Many unrepresented employees contact the Fair Work Commission assuming that it will give them free legal advice. It does not. It does provide sound information usually about an Unfair Dismissal claim and how to make an Unfair Dismissal claim. Following this, many dismissed workers make Unfair Dismissal claims but instead, should have made a wrongful or an unlawful dismissal claim. Regrettably, when they later take legal advice they discover their mistake but it is far too late to change course.
So, what are the consequences of being on the wrong pathway?

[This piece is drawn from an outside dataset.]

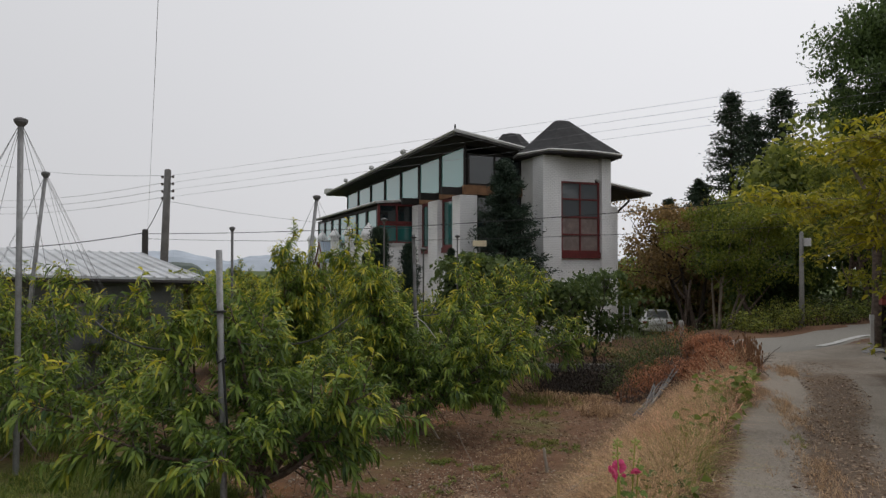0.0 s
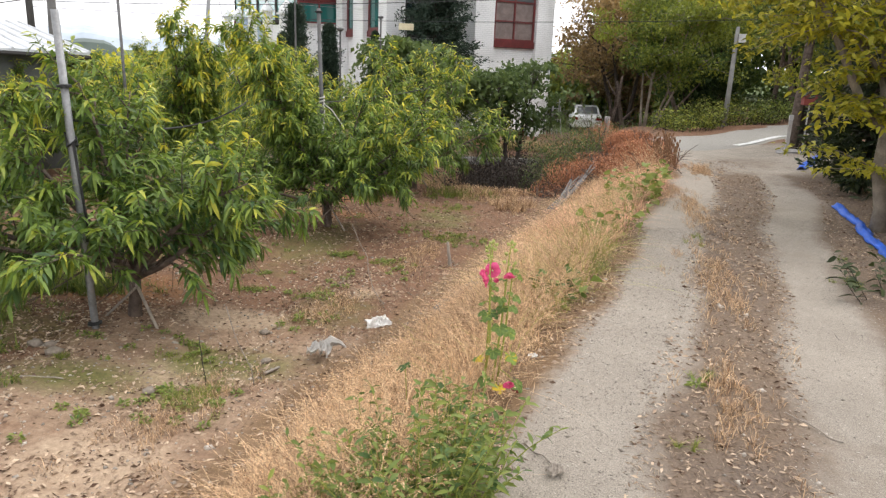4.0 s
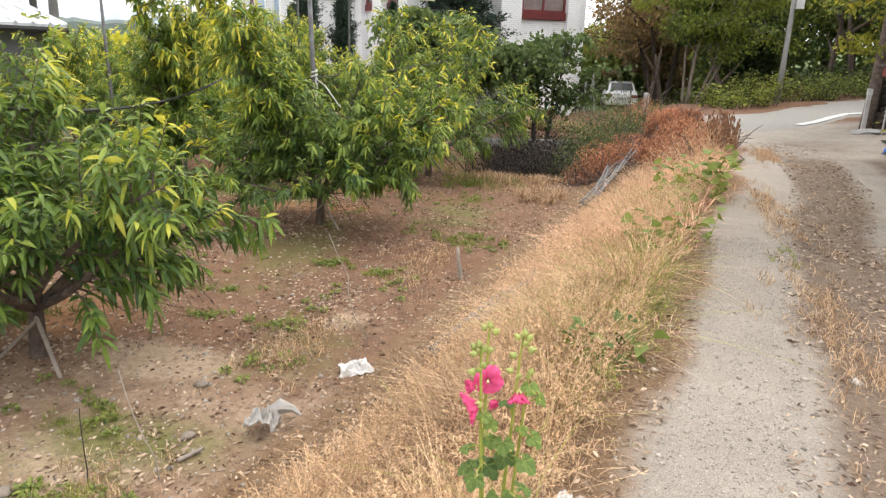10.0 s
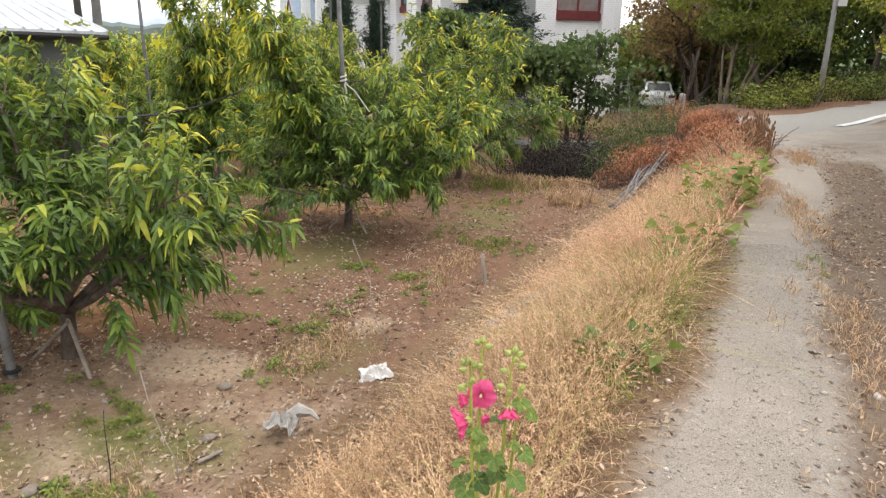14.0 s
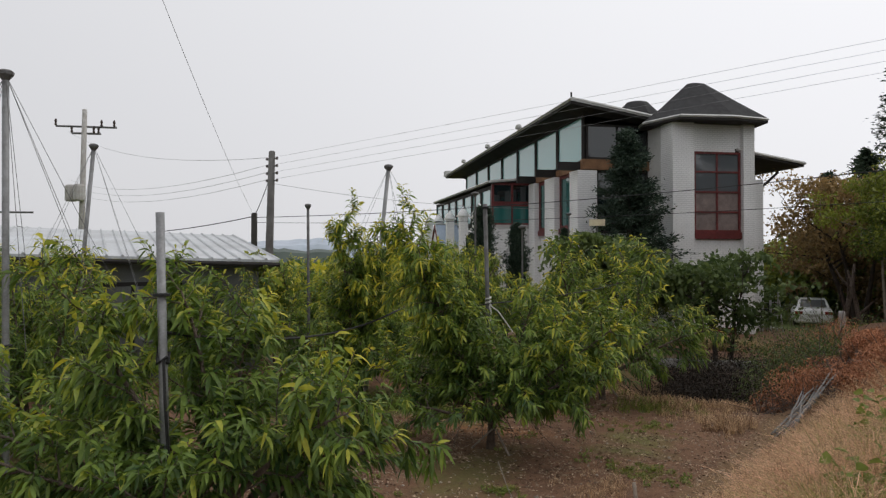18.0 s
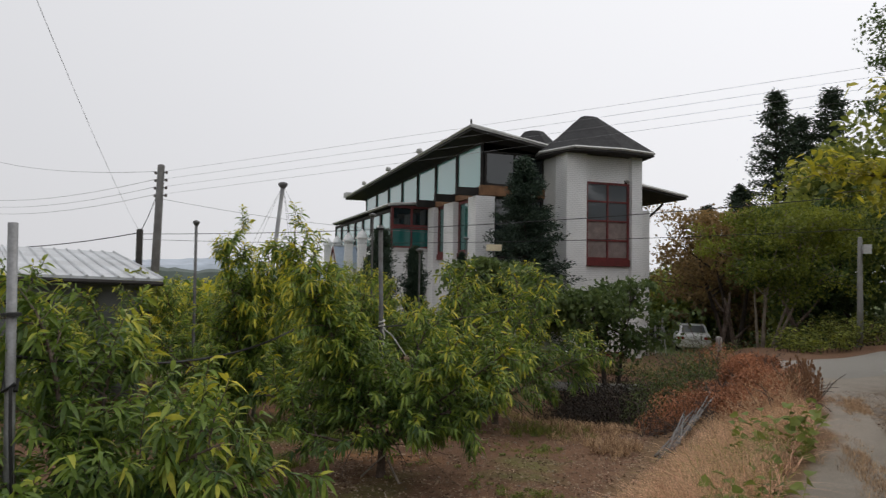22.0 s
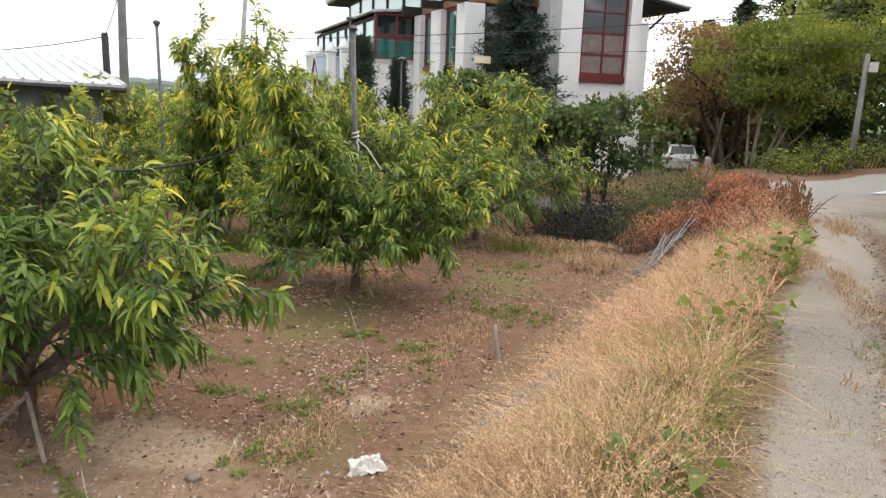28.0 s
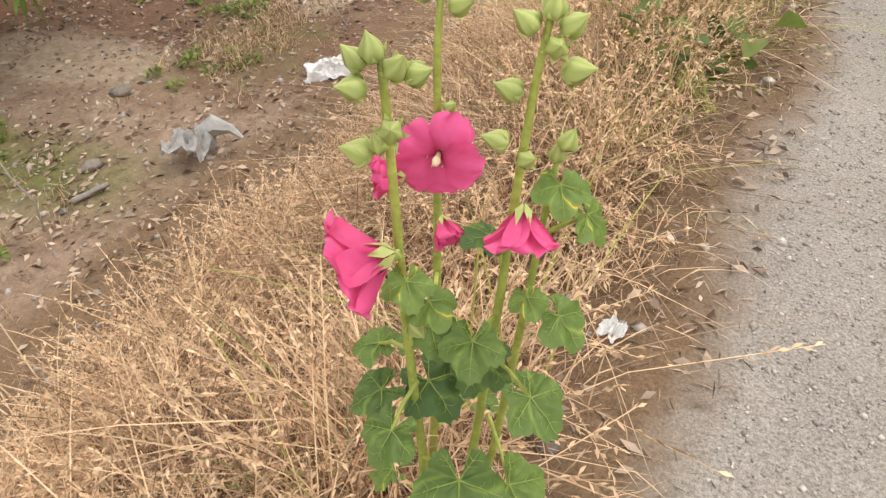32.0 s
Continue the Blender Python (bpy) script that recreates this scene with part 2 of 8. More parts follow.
M_METALROOF = mat("pale_sheet_metal", (0.56, 0.58, 0.60), 0.45, (0.42, 0.43, 0.44), 1.2, 20, 0.03, metal=0.25)
M_SHEDWALL = mat("grey_panel_wall", (0.15, 0.155, 0.155), 0.85, (0.10, 0.105, 0.105), 1.5, 40, 0.1)
M_BLACK = mat("bay_shade_black", (0.01, 0.01, 0.01), 0.9, None, 4, 30, 0)
M_BARK = mat("grey_brown_bark", (0.17, 0.13, 0.105), 0.9, (0.075, 0.055, 0.045), 14, 90, 0.7)
M_BARK_PALE = mat("pale_smooth_bark", (0.27, 0.23, 0.18), 0.9, (0.15, 0.125, 0.10), 7, 60, 0.5)
M_BARK_DARK = mat("dark_bark", (0.06, 0.048, 0.04), 0.95, (0.03, 0.025, 0.02), 8, 60, 0.6)
M_STAKE = mat("weathered_stake", (0.34, 0.29, 0.24), 0.9, (0.22, 0.19, 0.16), 9, 90, 0.2)
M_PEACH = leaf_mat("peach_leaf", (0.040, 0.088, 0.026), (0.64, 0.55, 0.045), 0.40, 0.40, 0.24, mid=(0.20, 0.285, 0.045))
M_PERSIMMON = leaf_mat("persimmon_leaf", (0.034, 0.068, 0.022), (0.15, 0.20, 0.06), 0.45, 0.38, 0.6)
M_MAPLE = leaf_mat("maple_leaf", (0.068, 0.115, 0.026), (0.54, 0.48, 0.04), 0.5, 0.45, 0.5)
M_MAPLE_GREEN = leaf_mat("green_maple_leaf", (0.035, 0.075, 0.020), (0.38, 0.40, 0.045), 0.5, 0.42, 0.4)
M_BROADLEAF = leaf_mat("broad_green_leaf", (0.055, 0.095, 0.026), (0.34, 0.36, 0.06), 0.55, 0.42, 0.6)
M_DARKLEAF = leaf_mat("dark_green_leaf", (0.022, 0.046, 0.016), (0.12, 0.18, 0.045), 0.55, 0.4, 0.5)
M_BRONZE = leaf_mat("bronze_leaf", (0.125, 0.088, 0.042), (0.41, 0.27, 0.105), 0.6, 0.42, 0.7)
M_CONIFER = leaf_mat("conifer_needles", (0.016, 0.034, 0.023), (0.062, 0.092, 0.058), 0.6, 0.18, 0.6)
M_CEDAR = leaf_mat("cedar_spray", (0.010, 0.022, 0.010), (0.05, 0.065, 0.016), 0.6, 0.12, 0.5)
M_PINE = leaf_mat("pine_needles", (0.016, 0.034, 0.019), (0.06, 0.085, 0.042), 0.6, 0.1, 0.6)
# dead stems darkened to near-black: the ditch's shadow is in this colour
M_SHADED_DEADWOOD = leaf_mat("shaded_dead_bramble", (0.010, 0.008, 0.007), (0.045, 0.033, 0.025), 0.9, 0.05, 0.7)
M_BROWN = leaf_mat("withered_leaf", (0.14, 0.055, 0.030), (0.50, 0.23, 0.12), 0.8, 0.2, 0.7)
M_BRAMBLE = leaf_mat("bramble_leaf", (0.03, 0.06, 0.018), (0.15, 0.19, 0.05), 0.55, 0.3, 0.6)
M_WEED = leaf_mat("weed_leaf", (0.06, 0.11, 0.025), (0.28, 0.32, 0.07), 0.55, 0.35, 0.5)
M_STRAW = leaf_mat("dry_grass_blade", (0.172, 0.095, 0.05), (0.84, 0.592, 0.36), 0.7, 0.30, 0.9)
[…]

A recent example of an employee who filed for a case of Unfair Dismissal which failed but might have succeeded for wrongful or unlawful dismissal was the case of Luke Urso v QF Cabin Crew Australia Pty Limited T/A QCCA heard before Ms Lyndall Dean – FWC Deputy President.
Mr Urso, a Qantas flight attendant, was dismissed as a result of his failure to attend work due to illness. During a layover in New York, Mr Urso and his colleagues visited a bar where he drank alcohol and became so ill that he was required to go to hospital. After being discharged, Mr Urso informed Qantas that he was too unwell to attend his shift and was subsequently dismissed.
In his unfair dismissal claim, Mr Urso stated that his drink was spiked and maintains the fact that he had only consumed five drinks that evening. Furthermore, he had recently undergone heart surgery and was required to take medication during his recovery. His illness from the alcohol coupled with the fact that he was also required to take his medication formed a sound reason of why Mr Urso’s was unable to attend to his flight duties that day. However, these claims were ultimately rejected by the Fair Work Commission. Finding that he did not follow Qantas Rules regarding him to be fit for work
It is clear that Mr Urso’s assertions demonstrate that the dismissal was a direct response to a proposal to exercise a protected workplace right. By notifying his manager of his illness, Mr Urso exercised his right take temporary absence from work due to illness or injury – a protected attribute under the General Protection provisions. Had Mr Urso brought a General Protections claim, he would have had a much greater chance of success.
Unfortunately, Mr Urso’s situation is rather common in the area of employment law.
So, what cause of action should I pursue?
There is considerable overlap between an Unfair Dismissal and a General Protections claim which adds to the difficulty of choosing which action to pursue. While the contextual factors may give rise to both actions, the causes of actions themselves are profoundly different.
Firstly, a dismissal may be deemed ‘unfair’ if an employee was dismissed in a ‘harsh, unjust, or unreasonable’ manner. An example of this would an employer not affording procedural fairness in the process of their dismissal. Alternatively, a General Protection is contravened if the employer takes adverse action against an employee on unlawful grounds, including whether he or she exercises, or proposes to exercise, a workplace right.
It is therefore important, if not, crucial to keep general protections in mind and understand the obligations of an employer to comply with them or otherwise possible penalties in legal action. Unlike unfair dismissal claims, there is no statutory limit that exists for the amount of compensation that may be awarded if an employer is found to have breached the general protections provisions.
Nevertheless, you should obtain legal advice to decide which claim better suits your particular circumstances. The Fair Work Act insists that one course of action must be chosen and that this choice is final.